• Records shown
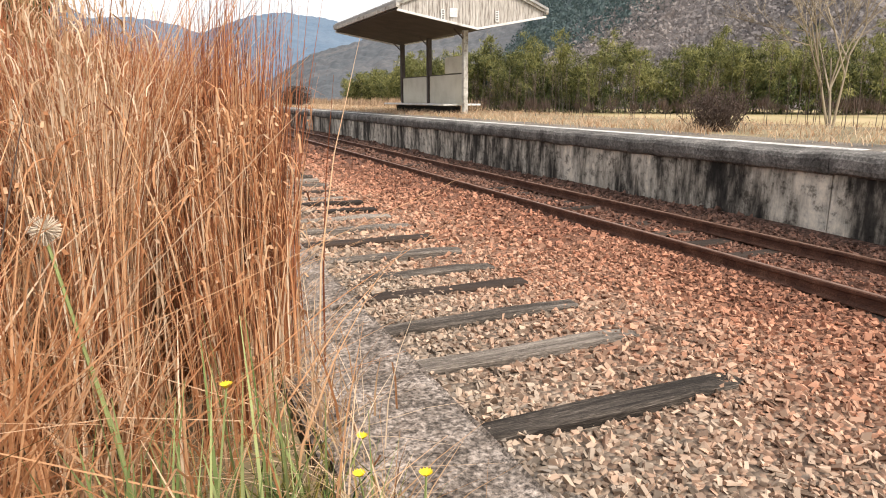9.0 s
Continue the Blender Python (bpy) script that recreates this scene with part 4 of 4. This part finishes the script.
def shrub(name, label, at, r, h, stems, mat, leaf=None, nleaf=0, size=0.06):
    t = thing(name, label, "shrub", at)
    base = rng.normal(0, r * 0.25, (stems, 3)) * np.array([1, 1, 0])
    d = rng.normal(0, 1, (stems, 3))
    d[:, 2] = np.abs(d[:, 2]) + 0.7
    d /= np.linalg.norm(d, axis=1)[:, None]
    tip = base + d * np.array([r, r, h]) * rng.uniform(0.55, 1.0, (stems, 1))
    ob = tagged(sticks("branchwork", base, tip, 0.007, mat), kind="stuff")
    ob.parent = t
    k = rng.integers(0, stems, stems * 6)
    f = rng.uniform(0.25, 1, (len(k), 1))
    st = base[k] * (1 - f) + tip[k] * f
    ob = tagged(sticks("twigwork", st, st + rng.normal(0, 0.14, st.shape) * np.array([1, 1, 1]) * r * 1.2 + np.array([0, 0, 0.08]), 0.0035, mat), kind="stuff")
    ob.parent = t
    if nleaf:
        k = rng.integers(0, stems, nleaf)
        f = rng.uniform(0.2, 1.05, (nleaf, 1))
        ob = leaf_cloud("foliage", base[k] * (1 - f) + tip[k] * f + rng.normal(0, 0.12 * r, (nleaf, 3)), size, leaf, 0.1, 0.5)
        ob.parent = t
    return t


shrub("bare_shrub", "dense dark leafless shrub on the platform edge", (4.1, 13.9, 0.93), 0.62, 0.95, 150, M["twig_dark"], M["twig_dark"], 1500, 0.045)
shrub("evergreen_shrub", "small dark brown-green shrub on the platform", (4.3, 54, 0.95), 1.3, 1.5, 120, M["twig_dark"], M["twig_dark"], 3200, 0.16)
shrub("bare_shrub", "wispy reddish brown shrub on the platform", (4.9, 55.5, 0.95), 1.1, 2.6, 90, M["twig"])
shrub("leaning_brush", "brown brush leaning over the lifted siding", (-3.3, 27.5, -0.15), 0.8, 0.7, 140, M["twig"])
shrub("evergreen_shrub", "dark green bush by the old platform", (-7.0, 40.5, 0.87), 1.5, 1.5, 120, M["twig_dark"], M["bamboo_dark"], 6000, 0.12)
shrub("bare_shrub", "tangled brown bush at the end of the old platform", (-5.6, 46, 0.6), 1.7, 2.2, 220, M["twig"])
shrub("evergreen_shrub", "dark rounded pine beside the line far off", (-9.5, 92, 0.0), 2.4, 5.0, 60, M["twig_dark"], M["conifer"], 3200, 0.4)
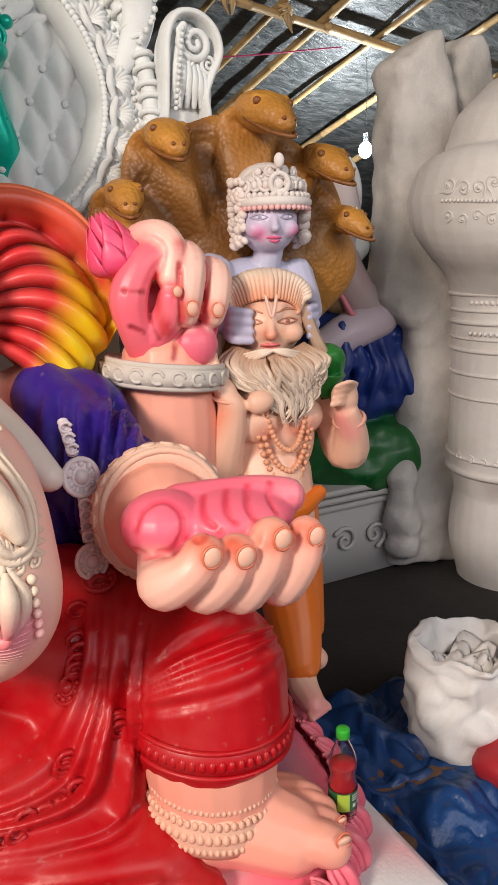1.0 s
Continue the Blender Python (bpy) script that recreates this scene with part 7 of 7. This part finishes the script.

• What you have to do
Write out each line again precisely as it appears, skipping every picture.

• Written answer
9.0 s
Continue the Blender Python (bpy) script that recreates this scene with part 4 of 4. This part finishes the script.
def shrub(name, label, at, r, h, stems, mat, leaf=None, nleaf=0, size=0.06):
    t = thing(name, label, "shrub", at)
    base = rng.normal(0, r * 0.25, (stems, 3)) * np.array([1, 1, 0])
    d = rng.normal(0, 1, (stems, 3))
    d[:, 2] = np.abs(d[:, 2]) + 0.7
    d /= np.linalg.norm(d, axis=1)[:, None]
    tip = base + d * np.array([r, r, h]) * rng.uniform(0.55, 1.0, (stems, 1))
    ob = tagged(sticks("branchwork", base, tip, 0.007, mat), kind="stuff")
    ob.parent = t
    k = rng.integers(0, stems, stems * 6)
    f = rng.uniform(0.25, 1, (len(k), 1))
    st = base[k] * (1 - f) + tip[k] * f
    ob = tagged(sticks("twigwork", st, st + rng.normal(0, 0.14, st.shape) * np.array([1, 1, 1]) * r * 1.2 + np.array([0, 0, 0.08]), 0.0035, mat), kind="stuff")
    ob.parent = t
    if nleaf:
        k = rng.integers(0, stems, nleaf)
        f = rng.uniform(0.2, 1.05, (nleaf, 1))
        ob = leaf_cloud("foliage", base[k] * (1 - f) + tip[k] * f + rng.normal(0, 0.12 * r, (nleaf, 3)), size, leaf, 0.1, 0.5)
        ob.parent = t
    return t


shrub("bare_shrub", "dense dark leafless shrub on the platform edge", (4.1, 13.9, 0.93), 0.62, 0.95, 150, M["twig_dark"], M["twig_dark"], 1500, 0.045)
shrub("evergreen_shrub", "small dark brown-green shrub on the platform", (4.3, 54, 0.95), 1.3, 1.5, 120, M["twig_dark"], M["twig_dark"], 3200, 0.16)
shrub("bare_shrub", "wispy reddish brown shrub on the platform", (4.9, 55.5, 0.95), 1.1, 2.6, 90, M["twig"])
shrub("leaning_brush", "brown brush leaning over the lifted siding", (-3.3, 27.5, -0.15), 0.8, 0.7, 140, M["twig"])
shrub("evergreen_shrub", "dark green bush by the old platform", (-7.0, 40.5, 0.87), 1.5, 1.5, 120, M["twig_dark"], M["bamboo_dark"], 6000, 0.12)
shrub("bare_shrub", "tangled brown bush at the end of the old platform", (-5.6, 46, 0.6), 1.7, 2.2, 220, M["twig"])
shrub("evergreen_shrub", "dark rounded pine beside the line far off", (-9.5, 92, 0.0), 2.4, 5.0, 60, M["twig_dark"], M["conifer"], 3200, 0.4)
1.0 s
Continue the Blender Python (bpy) script that recreates this scene with part 7 of 7. This part finishes the script.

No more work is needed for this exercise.